▸ **SET PROBLEM**
Everything in the listing below from the line containing "made[o].parent = made.get(o.parent, o.parent)" through the line containing "for path in" should be repeated exactly; leave out every other line.

▸ **DATASET ENTRIES**
####################

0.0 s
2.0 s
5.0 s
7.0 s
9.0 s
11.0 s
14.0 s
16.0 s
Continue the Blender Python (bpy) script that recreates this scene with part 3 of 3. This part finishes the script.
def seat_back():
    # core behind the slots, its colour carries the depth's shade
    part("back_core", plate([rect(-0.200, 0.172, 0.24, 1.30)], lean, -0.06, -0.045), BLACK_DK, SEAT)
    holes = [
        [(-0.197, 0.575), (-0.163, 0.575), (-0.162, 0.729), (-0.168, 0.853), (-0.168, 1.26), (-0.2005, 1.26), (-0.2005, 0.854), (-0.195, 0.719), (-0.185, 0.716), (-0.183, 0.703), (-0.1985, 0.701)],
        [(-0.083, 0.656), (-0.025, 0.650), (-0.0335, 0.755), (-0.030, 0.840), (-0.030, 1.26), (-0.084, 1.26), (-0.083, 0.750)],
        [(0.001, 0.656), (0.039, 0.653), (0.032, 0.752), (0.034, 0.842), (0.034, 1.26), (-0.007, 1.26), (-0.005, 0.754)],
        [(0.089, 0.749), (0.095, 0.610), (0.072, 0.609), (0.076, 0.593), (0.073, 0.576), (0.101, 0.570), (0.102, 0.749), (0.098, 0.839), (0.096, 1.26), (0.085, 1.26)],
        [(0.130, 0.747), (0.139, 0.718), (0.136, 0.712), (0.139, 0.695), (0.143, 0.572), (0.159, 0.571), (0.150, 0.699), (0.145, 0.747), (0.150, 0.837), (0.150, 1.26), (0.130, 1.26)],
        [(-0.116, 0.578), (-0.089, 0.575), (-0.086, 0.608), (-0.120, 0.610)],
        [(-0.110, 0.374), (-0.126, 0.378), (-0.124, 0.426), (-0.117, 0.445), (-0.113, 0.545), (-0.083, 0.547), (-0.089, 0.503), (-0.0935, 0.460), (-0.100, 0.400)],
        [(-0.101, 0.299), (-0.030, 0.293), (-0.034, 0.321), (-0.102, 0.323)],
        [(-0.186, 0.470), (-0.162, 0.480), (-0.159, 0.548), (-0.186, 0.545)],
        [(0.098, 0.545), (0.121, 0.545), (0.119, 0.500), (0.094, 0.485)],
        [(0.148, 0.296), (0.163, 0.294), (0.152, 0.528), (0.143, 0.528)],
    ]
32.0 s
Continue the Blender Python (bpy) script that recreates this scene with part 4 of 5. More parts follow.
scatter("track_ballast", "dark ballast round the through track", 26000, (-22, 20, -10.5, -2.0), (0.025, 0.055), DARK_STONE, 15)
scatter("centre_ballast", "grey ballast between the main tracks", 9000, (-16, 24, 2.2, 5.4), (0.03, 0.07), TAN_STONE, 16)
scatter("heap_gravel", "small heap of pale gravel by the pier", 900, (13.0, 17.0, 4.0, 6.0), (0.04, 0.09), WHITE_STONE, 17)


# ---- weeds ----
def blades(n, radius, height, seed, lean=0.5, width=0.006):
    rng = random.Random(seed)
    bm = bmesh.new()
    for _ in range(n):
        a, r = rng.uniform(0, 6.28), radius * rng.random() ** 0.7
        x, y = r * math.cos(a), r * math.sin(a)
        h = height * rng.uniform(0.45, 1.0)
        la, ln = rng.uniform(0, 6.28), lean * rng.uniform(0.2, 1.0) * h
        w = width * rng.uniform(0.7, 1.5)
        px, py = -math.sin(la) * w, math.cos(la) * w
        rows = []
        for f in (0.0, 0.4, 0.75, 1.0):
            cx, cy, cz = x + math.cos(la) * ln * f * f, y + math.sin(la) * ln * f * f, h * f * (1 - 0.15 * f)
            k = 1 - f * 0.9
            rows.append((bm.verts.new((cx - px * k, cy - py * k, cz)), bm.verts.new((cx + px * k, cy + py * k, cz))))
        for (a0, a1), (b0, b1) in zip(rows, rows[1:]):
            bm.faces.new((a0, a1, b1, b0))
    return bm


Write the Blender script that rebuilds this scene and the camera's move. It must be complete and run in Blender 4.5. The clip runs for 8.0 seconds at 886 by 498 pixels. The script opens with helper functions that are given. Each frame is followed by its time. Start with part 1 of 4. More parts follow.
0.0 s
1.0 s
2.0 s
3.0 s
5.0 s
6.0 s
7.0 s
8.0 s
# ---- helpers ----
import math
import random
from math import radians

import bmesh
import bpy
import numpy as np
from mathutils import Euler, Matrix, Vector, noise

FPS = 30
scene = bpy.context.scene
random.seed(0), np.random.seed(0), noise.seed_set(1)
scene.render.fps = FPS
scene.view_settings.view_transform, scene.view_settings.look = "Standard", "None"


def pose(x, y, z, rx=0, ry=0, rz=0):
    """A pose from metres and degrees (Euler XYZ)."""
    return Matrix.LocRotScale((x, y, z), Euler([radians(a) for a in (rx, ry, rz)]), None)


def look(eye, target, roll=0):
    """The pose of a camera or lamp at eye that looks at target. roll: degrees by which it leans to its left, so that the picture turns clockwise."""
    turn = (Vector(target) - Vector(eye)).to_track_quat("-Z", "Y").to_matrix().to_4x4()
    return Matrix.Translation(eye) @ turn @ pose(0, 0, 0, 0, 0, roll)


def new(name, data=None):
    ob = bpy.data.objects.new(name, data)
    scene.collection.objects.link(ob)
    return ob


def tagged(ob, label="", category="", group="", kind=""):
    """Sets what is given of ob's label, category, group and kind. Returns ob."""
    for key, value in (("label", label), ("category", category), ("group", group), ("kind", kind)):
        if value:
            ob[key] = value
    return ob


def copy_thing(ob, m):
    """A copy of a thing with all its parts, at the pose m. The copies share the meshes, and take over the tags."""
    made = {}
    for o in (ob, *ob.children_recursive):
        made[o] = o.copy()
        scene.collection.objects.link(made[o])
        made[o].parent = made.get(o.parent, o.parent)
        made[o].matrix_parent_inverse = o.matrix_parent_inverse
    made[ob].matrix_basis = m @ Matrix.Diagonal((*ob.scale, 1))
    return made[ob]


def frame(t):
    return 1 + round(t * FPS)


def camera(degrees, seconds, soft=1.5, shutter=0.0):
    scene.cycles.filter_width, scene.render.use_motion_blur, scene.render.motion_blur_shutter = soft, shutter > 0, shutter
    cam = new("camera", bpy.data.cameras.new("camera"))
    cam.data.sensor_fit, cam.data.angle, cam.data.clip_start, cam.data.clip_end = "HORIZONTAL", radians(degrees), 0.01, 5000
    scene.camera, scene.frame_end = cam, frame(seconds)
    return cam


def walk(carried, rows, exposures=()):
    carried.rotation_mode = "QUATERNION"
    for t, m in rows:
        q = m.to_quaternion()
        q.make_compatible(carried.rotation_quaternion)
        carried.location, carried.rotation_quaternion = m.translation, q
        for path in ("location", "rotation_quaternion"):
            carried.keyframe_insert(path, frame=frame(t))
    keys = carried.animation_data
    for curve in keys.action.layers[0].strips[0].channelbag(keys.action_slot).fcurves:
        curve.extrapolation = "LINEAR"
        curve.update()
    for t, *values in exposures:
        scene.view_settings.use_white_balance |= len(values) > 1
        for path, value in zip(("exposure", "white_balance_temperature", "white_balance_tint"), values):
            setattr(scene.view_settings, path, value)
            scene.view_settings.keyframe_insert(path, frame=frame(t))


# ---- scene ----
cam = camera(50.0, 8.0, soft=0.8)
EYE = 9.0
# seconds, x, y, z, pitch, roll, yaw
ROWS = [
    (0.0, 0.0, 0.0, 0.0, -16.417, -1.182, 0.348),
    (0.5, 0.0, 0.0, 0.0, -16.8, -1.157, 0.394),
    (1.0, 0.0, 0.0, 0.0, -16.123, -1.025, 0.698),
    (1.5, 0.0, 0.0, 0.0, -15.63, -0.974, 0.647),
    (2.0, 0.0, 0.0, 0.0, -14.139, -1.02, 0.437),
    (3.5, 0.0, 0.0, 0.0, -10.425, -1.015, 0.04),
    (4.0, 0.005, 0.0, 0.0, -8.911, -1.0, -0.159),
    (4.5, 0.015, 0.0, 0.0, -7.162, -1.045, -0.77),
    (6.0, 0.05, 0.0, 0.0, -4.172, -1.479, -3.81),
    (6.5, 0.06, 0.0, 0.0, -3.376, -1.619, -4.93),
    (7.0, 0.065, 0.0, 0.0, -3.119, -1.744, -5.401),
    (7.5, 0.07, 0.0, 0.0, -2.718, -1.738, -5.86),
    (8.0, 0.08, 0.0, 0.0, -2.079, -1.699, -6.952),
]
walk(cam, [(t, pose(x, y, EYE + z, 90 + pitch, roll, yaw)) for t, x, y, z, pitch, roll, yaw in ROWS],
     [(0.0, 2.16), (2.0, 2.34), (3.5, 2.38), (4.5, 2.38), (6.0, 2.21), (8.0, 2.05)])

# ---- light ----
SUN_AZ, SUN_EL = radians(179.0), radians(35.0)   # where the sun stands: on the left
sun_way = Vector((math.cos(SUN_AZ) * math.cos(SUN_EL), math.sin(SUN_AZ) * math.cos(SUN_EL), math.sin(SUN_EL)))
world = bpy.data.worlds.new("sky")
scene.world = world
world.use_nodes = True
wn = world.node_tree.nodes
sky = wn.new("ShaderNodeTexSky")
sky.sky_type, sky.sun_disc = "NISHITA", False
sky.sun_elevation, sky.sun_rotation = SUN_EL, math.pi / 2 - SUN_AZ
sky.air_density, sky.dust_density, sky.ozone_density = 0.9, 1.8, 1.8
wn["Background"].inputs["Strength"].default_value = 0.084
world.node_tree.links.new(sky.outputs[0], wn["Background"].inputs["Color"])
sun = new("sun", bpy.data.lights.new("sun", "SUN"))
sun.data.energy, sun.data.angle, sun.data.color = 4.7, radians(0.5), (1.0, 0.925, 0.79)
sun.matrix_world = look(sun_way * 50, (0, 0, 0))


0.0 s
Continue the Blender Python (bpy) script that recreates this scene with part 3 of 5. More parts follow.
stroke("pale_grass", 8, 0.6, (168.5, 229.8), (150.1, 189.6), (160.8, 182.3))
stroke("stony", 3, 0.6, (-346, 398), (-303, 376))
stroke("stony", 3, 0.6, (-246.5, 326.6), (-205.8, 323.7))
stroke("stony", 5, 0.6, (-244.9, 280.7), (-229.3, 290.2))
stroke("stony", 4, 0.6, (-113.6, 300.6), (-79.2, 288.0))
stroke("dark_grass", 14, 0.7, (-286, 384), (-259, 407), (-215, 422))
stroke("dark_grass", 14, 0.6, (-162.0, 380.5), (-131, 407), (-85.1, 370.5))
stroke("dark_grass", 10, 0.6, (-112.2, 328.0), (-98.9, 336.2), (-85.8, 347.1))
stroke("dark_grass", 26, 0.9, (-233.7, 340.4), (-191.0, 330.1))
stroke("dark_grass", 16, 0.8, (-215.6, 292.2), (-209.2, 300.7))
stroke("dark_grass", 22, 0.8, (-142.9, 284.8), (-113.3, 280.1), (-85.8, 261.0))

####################

▸ **SOLVED EXERCISE**
        made[o].parent = made.get(o.parent, o.parent)
        made[o].matrix_parent_inverse = o.matrix_parent_inverse
    made[ob].matrix_basis = m @ Matrix.Diagonal((*ob.scale, 1))
    return made[ob]


def frame(t):
    return 1 + round(t * FPS)


def camera(degrees, seconds, soft=1.5, shutter=0.0):
    scene.cycles.filter_width, scene.render.use_motion_blur, scene.render.motion_blur_shutter = soft, shutter > 0, shutter
    cam = new("camera", bpy.data.cameras.new("camera"))
    cam.data.sensor_fit, cam.data.angle, cam.data.clip_start, cam.data.clip_end = "HORIZONTAL", radians(degrees), 0.01, 5000
    scene.camera, scene.frame_end = cam, frame(seconds)
    return cam


def walk(carried, rows, exposures=()):
    carried.rotation_mode = "QUATERNION"
    for t, m in rows:
        q = m.to_quaternion()
        q.make_compatible(carried.rotation_quaternion)
        carried.location, carried.rotation_quaternion = m.translation, q
        for path in ("location", "rotation_quaternion"):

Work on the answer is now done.